In his Facebook statement, quoted above, the minister explains that his absence did not constitute a declination, as such, because a) the offer passed his way was not, technically speaking, an invitation, and b) no one replied to it. They just did not show up. So there. This, predictably, did not settle the matter. People kept asking why. Sigmundur’s ministry then issued a statement, early Monday, citing all sorts of reasons not to go: the notice was too short, the minister’s schedule too tight. His public relations manager even added that “everyone can see that traveling from Iceland is always a bit more complicated than going from Europe. That alone is self-evident.” Icelandair flies KEF-CDG daily. I checked.

Obviously these all fail to be actual reasons. Together they actually constitute a prime example of Freud’s broken-kettle logic, often cited by one Slavoj Žižek: here’s your kettle that I borrowed, there’s nothing wrong with it, and it was broken when I got it anyway. Why did Sigmundur not go then?

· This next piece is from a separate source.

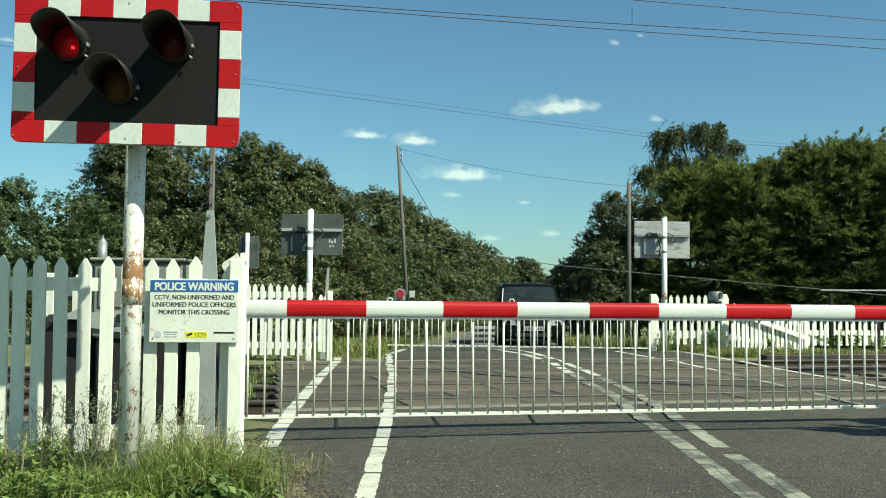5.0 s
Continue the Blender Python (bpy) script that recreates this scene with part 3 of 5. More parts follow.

Not even the rain is that megalomaniac

According to reports from Paris, no authority figure stood ceremony at the solidarity march: ministers arrived by bus, they say, to take their stand with the multitude on the street, Boulevard Voltaire. (The possibility went through my mind that this is the reason why Sigmundur chose to stay absent: that members of the public were not expected to show him proper respect. But then, that sort of megalomania would be over the top. The thought alone is not polite at all, let alone once put into words. So it remains bracketed.)

Had Sigmundur attended, he would of course have been one more leader targeted as a hypocrite, along the lines of: you who have abused the freedom from expression by clouding your term in office with obscurity faster than any prime minister in recent memory, while your supporters grab the country’s critical media to silence reporters —you will now pose as a defiant champion of the free press? And you intend to pose as “one of the people” while at it? Really?

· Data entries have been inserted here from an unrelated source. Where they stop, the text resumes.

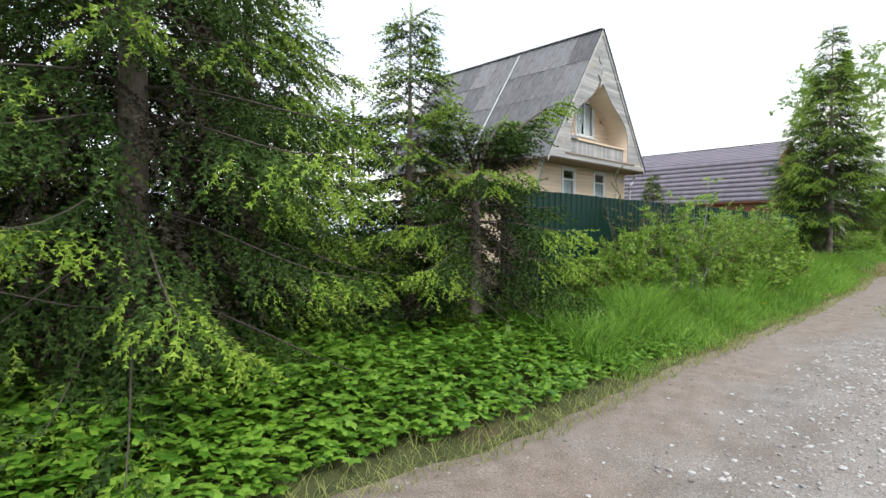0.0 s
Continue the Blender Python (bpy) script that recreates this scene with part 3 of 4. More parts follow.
    for s in (-1, 1):
        slope = new("roof")
        slope.parent = h
        cw = (YB - YF + 0.06) / cols
        cl = L / 4 + 0.10
        nw = 8 * 6
        u = np.linspace(0, cw + 0.02, nw + 1)
        wave = 0.022 * np.cos(u / cw * 8 * 2 * math.pi)
        rows = []
        for vv, lift in ((0, 0.014), (cl, 0.0)):
            rows.append(np.stack([u, np.full(nw + 1, vv), wave + lift], 1))
        V = np.concatenate(rows + [r - [0, 0, 0.012] for r in rows])
        n = nw + 1
        i = np.arange(nw)
        F = np.concatenate([np.stack([i, i + 1, i + 1 + n, i + n], 1), np.stack([i + 2 * n, i + 3 * n, i + 1 + 3 * n, i + 1 + 2 * n], 1), np.stack([i, i + 2 * n, i + 1 + 2 * n, i + 1], 1)])
        me = mesh_np("slate_sheet", V, F, M_SLATE, False)
        # local axes: u along the ridge, v up the slope, w outward
        vdir = Vector((-s * HALF, 0, ZR - ZE)).normalized()
        udir = Vector((0, 1, 0)) if s < 0 else Vector((0, -1, 0))
        wdir = udir.cross(vdir) if s < 0 else udir.cross(vdir)
        if wdir.z < 0:
            wdir = -wdir
        for r in range(4):
            for c in range(cols):
                y = (YF - 0.03 + c * cw) if s < 0 else (YB + 0.03 - c * cw)
                base = Vector((HX + s * HALF, y, ZE)) + vdir * (r * L / 4 - (0.06 if r == 0 else 0.08)) + wdir * (0.022 + 0.004 * (c % 2) + 0.01 * random.random())
                ob = new("slate_sheet", me)
                ob.parent = slope
                ob.matrix_basis = Matrix(((udir.x, vdir.x, wdir.x, base.x), (udir.y, vdir.y, wdir.y, base.y), (udir.z, vdir.z, wdir.z, base.z), (0, 0, 0, 1)))
    V = [(HX - HALF * (1 - f) - 0.055, y, ZE + (ZR - ZE) * f + 0.04) for y in (15.42, 15.52) for f in (0.02, 0.97)]
    V += [(x + 0.02, y, z - 0.015) for x, y, z in V]
    part_np("pale_strip", V, [(0, 2, 3, 1), (4, 5, 7, 6), (0, 1, 5, 4), (2, 6, 7, 3), (0, 4, 6, 2), (1, 3, 7, 5)], M_ZINC, h, "pale metal strip down the slate slope")
    # stove pipe on the side wall, passing the eave
    px, py = 16.0, 15.85
    V, F = tube([(px + 0.9, py, 3.98), (px + 0.1, py, 3.94), (px, py, 3.97), (px, py, 4.1), (px, py, 6.42)], [0.055] * 5, 12)
    pipe = part_np("stove_pipe", V, F, M_ZINC, h, "galvanised stove pipe with a small cowl", True)
    bm = bmesh.new()
    bmesh.ops.create_cone(bm, cap_ends=True, segments=16, radius1=0.11, radius2=0.04, depth=0.07, matrix=Matrix.Translation((px, py, 6.50)))
    part("cowl", bm, M_DARKMETAL, pipe)
    # rainwater heads and pipes at both front corners
    for x, y, out in ((wx0 - 0.18, YW - 0.30, 0), (wx1 + 0.45, YW - 0.25, 1)):
        if out:
            P = [(x + 0.05, y, 4.12), (x + 0.05, y, 3.92), (x - 0.04, y, 3.80), (x - 0.28, y, 3.66), (x - 0.34, y, 3.52), (x - 0.34, y, 2.2), (x - 0.34, y, 0.3)]
        else:
            P = [(x, y, 4.05), (x, y, 3.9), (x + 0.04, y + 0.06, 3.7), (x + 0.10, y + 0.18, 3.45), (x + 0.10, y + 0.2, 3.2), (x + 0.10, y + 0.2, 0.3)]
        V, F = tube(P, [0.05] * len(P), 10)
        dp = part_np("drainpipe", V, F, M_ZINC, h, "galvanised rain pipe", True)
        V, F = tube([(P[0][0], P[0][1], 4.0), (P[0][0], P[0][1], 4.06), (P[0][0], P[0][1], 4.18), (P[0][0], P[0][1], 4.20)], [0.05, 0.11, 0.13, 0.12], 12)
        part_np("hopper", V, F, M_ZINC, dp, "", True)


WIN1, WIN2 = 18.43, 20.77
timber_house()


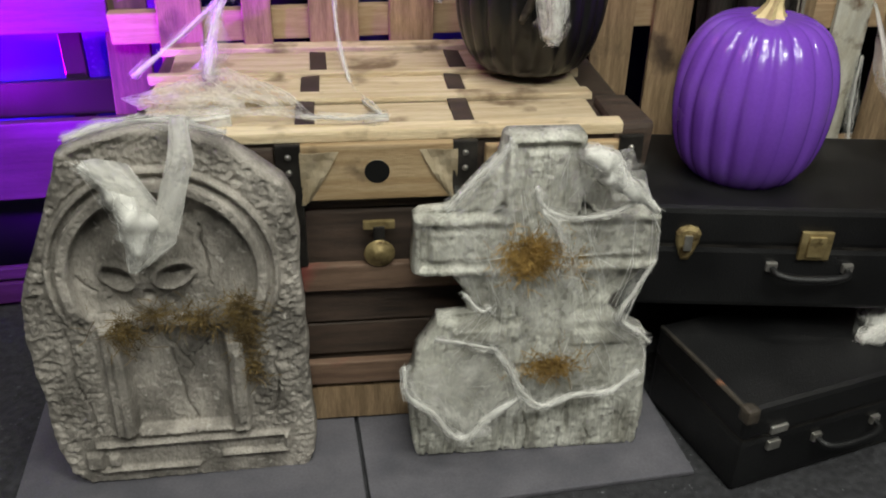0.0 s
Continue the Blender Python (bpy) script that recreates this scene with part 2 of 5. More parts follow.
tagged(link_mesh("floor", plane_bm(-4, 5, -4, 4, -0.012), M_CARPET), "black speckled hall carpet", "floor", kind="structure")
tagged(link_mesh("ceiling", box(9, 8, 0.1, (0.5, 0, 3.45), 0), M_CEIL), "plain pale hall ceiling", "ceiling", kind="structure")
for nm, w, d, cx, cy in (("wall_north", 9, 0.1, 0.5, 4.05), ("wall_south", 9, 0.1, 0.5, -4.05), ("wall_west", 0.1, 8, -4.05, 0), ("wall_east", 0.1, 8, 5.05, 0)):
    tagged(link_mesh(nm, box(w, d, 3.45, (cx, cy, -0.012), 0), M_WALL), "plain grey hall wall", "wall", kind="structure")

for x0, x1, y0, y1 in ((-0.56, 0.10, 1.14, 1.96), (0.108, 0.76, 1.13, 1.96)):
    ob = link_mesh("floor_mat", box(x1 - x0, y1 - y0, 0.012, ((x0 + x1) / 2, (y0 + y1) / 2, -0.012), 0.003), M_MAT)
    tagged(ob, "dark grey foam mat square on the carpet", "floor mat", "foam mats")


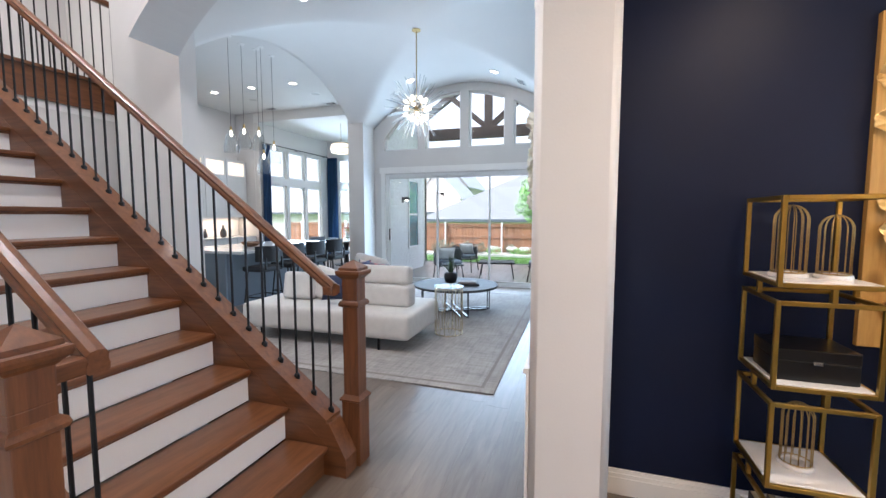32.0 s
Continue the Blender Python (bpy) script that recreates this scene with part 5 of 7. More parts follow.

It would be dishonest, in other words, not to admit that Sigmundur Davíð’s absence in Paris is at least coherent. The Minister even ended his Facebook note, above, by stating his habitual reluctance towards free discourse, as he, once more, chastised the public for speaking about the matter at all: “I am sorry that this did not work out, but I am even more sorry to see falsehoods about that grab attention from what matters most.” What’s the word … consistent. The guy is consistent, gotta give him that.

Free speech


Since the mid-20th century we have at least two ideas about what words do. The first idea, which has been there all along, is that words carry meaning, which can then prove to be either true or false, according to circumstances. The second, more novel, idea is that words are uttered as a performance, by which they may accomplish something, bring about a different state of affairs than was the case before the utterance.

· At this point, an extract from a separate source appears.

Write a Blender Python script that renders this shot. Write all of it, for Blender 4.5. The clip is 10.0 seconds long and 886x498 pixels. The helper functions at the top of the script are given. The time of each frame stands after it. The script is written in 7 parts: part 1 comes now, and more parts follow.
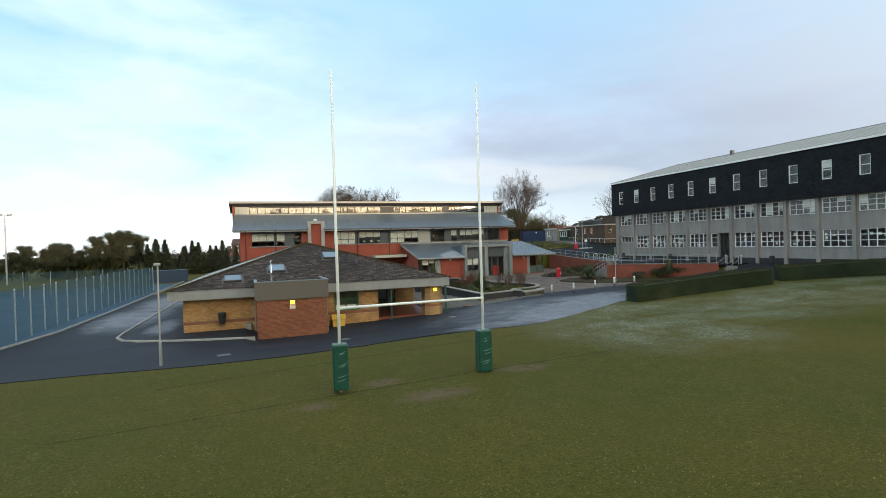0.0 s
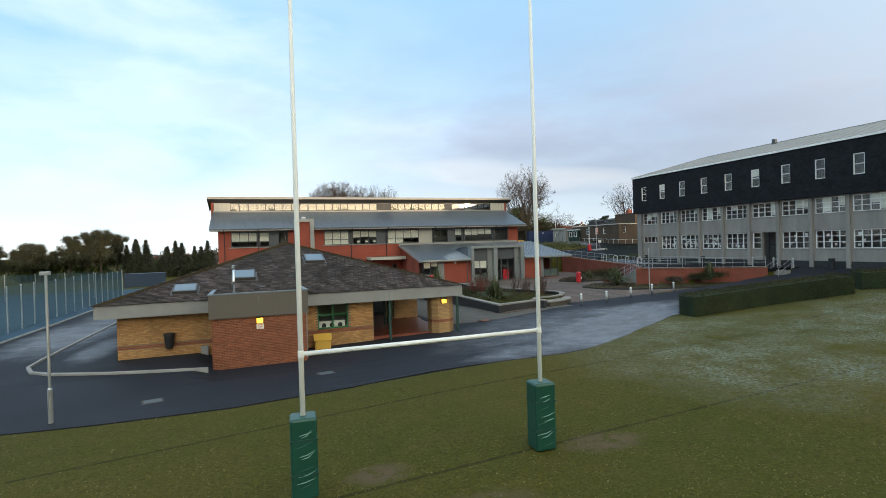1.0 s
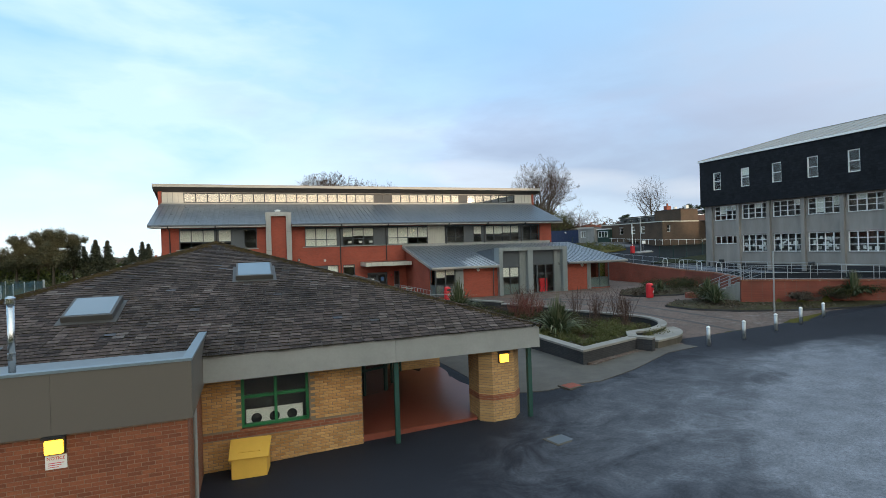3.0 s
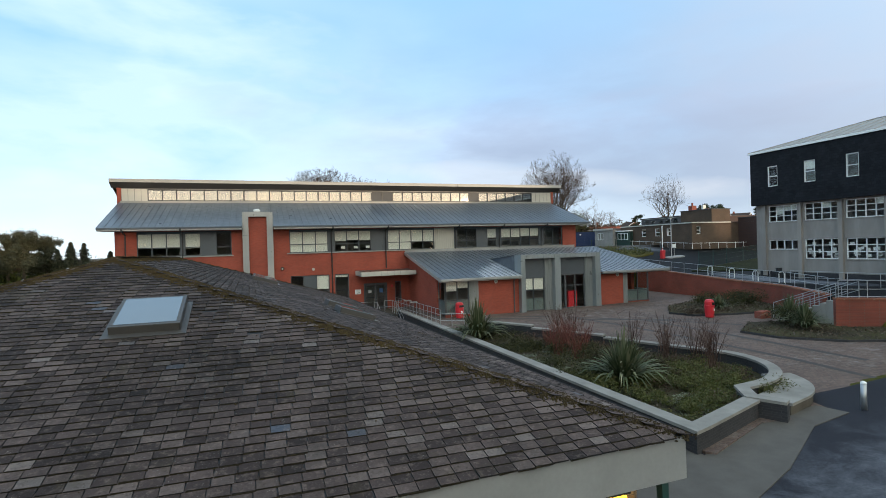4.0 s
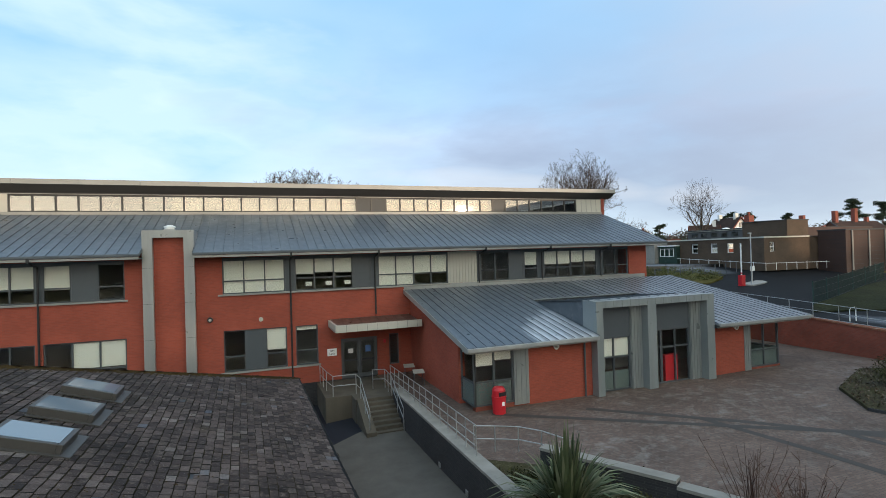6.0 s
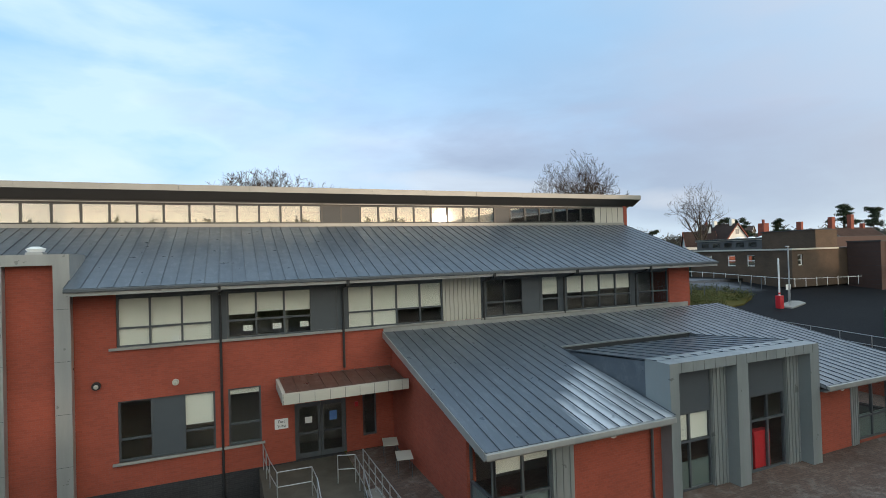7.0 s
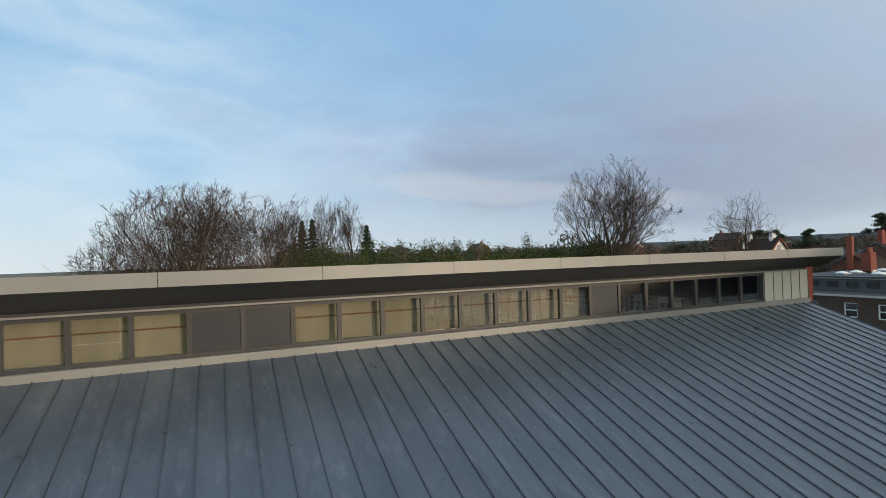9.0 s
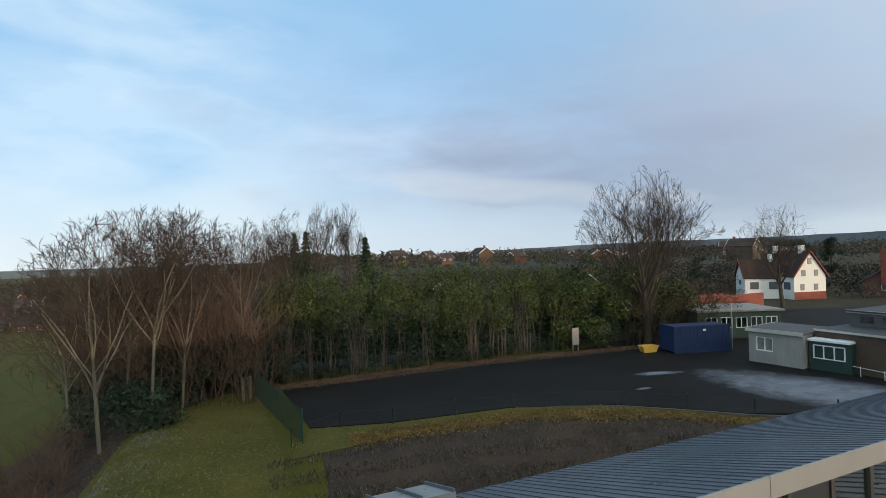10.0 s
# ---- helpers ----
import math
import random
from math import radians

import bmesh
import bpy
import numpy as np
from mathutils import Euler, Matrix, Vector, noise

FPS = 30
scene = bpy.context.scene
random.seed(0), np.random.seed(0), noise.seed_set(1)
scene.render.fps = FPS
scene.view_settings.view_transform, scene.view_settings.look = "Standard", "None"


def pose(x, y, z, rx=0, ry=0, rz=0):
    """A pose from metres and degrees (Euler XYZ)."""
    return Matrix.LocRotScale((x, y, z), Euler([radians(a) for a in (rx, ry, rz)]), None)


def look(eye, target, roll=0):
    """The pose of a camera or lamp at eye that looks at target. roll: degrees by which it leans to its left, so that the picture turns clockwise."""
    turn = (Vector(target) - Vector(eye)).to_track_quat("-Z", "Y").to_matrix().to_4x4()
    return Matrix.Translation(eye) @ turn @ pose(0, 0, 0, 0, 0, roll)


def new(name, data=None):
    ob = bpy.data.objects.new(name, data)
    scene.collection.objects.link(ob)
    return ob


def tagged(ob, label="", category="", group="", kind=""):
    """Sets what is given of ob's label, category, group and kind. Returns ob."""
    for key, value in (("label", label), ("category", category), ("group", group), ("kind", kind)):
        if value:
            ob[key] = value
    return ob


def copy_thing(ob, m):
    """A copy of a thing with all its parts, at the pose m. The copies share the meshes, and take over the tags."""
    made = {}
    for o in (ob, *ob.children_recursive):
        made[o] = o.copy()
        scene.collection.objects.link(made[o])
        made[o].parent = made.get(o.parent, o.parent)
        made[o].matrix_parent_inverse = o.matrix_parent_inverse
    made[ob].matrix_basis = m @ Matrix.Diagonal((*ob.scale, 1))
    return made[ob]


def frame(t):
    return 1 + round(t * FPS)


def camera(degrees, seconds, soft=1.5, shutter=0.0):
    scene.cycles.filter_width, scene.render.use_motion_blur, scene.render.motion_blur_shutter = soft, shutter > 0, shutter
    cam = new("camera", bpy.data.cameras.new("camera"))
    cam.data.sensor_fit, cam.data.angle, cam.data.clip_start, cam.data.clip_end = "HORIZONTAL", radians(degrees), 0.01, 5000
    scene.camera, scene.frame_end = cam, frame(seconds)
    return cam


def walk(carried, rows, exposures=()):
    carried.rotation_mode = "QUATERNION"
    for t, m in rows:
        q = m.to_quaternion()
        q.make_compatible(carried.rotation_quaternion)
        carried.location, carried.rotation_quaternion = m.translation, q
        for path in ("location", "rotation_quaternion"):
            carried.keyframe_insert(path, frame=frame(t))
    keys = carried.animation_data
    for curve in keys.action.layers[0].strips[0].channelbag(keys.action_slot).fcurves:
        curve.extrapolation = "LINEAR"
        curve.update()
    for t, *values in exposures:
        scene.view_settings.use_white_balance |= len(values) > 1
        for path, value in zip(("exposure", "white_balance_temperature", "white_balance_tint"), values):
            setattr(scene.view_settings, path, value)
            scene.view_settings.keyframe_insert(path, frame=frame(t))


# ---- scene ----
cam = camera(81.3, 10.0, 0.8)
METRES, EYE, TILT, LEAN, TURN = 81.0, 5.15, 0.0, 0.0, -19.6
ROWS = [
    (0.0, 0.0, 0.0, 0.0, -0.02, -0.61, 1.73),
    (0.5, -0.0054, 0.048, -0.0, -0.25, -0.57, 1.72),
    (1.0, -0.011, 0.0972, -0.0004, -0.38, -0.5, 1.68),
    (1.5, -0.0168, 0.1463, -0.0004, -0.46, -0.45, 1.68),
    (2.0, -0.0219, 0.1909, -0.0003, -0.55, -0.4, 1.78),
    (2.5, -0.0274, 0.2403, -0.0008, -0.57, -0.35, 1.71),
    (4.0, -0.0411, 0.3885, 0.0062, -0.48, -0.27, 1.66),
    (4.5, -0.0452, 0.4363, 0.0121, -0.45, -0.26, 1.66),
    (5.0, -0.0494, 0.484, 0.0181, -0.41, -0.18, 1.65),
    (6.5, -0.0588, 0.6322, 0.0327, -1.94, 0.7, 1.67),
    (7.0, -0.0614, 0.683, 0.0412, -3.22, 0.68, 1.65),
    (7.5, -0.0632, 0.735, 0.0514, -3.78, 0.75, 1.78),
    (8.0, -0.0631, 0.7872, 0.0619, -3.99, 0.82, 1.88),
    (8.5, -0.0645, 0.84, 0.0739, -4.22, 0.83, 1.83),
    (9.0, -0.066, 0.8921, 0.0889, -4.34, 0.79, 1.8),
    (9.5, -0.0688, 0.9412, 0.1069, -4.39, 0.69, 1.65),
    (10.0, -0.0704, 0.9826, 0.1233, -4.43, 0.56, 1.61),
]
walk(cam, [(t, pose(0, 0, EYE, TILT, LEAN, TURN) @ pose(METRES * x, METRES * y, METRES * z, 90 + pitch, roll, yaw)) for t, x, y, z, yaw, pitch, roll in ROWS], [(0.0, 0.12, 7100, 10), (0.9, 0.06, 7000, 10), (1.6, -0.06, 6500, 10), (2.5, 0.0, 6500, 10), (5.0, 0.0, 6500, 10), (6.5, -0.10, 6500, 10), (7.5, -0.17, 6500, 10), (8.5, -0.40, 6500, 10), (9.0, -0.53, 6500, 10), (10.0, -0.34, 6500, 10)])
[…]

At times, for example in the Minister’s note above, his use of language fails to mean and perform at the same time. The note’s sentences neither bear any informative content, nor do they accomplish any sort of act. Such complete linguistic failure seems to have become protocol at the ministry: the public relations manager’s reasoning that a weekend trip between Reykjavík and Paris is too complicated for the ministry to orchestrate, obviously has neither any relation to facts, nor does it manage to quiet people, as seems to be the only possible intention behind more or less anything they say these days.

Debates on Monday

Rumours abound, of course. Or, in any case, a rumour. The rumour cites reasons that most people would not only understand, but might even be a little relieved if confirmed. Or refuted, for that matter. There are facts. Obscured as they may be, the facts of the matter are a matter of fact. That’s the way things jive. Was the minister scared? Was he tired? Is he lazy? Does he feel awkward among crowds? Or did he realise, upon pondering the French Ministry’s welcoming non-invitation, that he cannot consistently be Charlie without, at the same time, being, for example, Reynir Traustason’s DV? Is the minister that coherent? Is he, what they would call, that tasteless?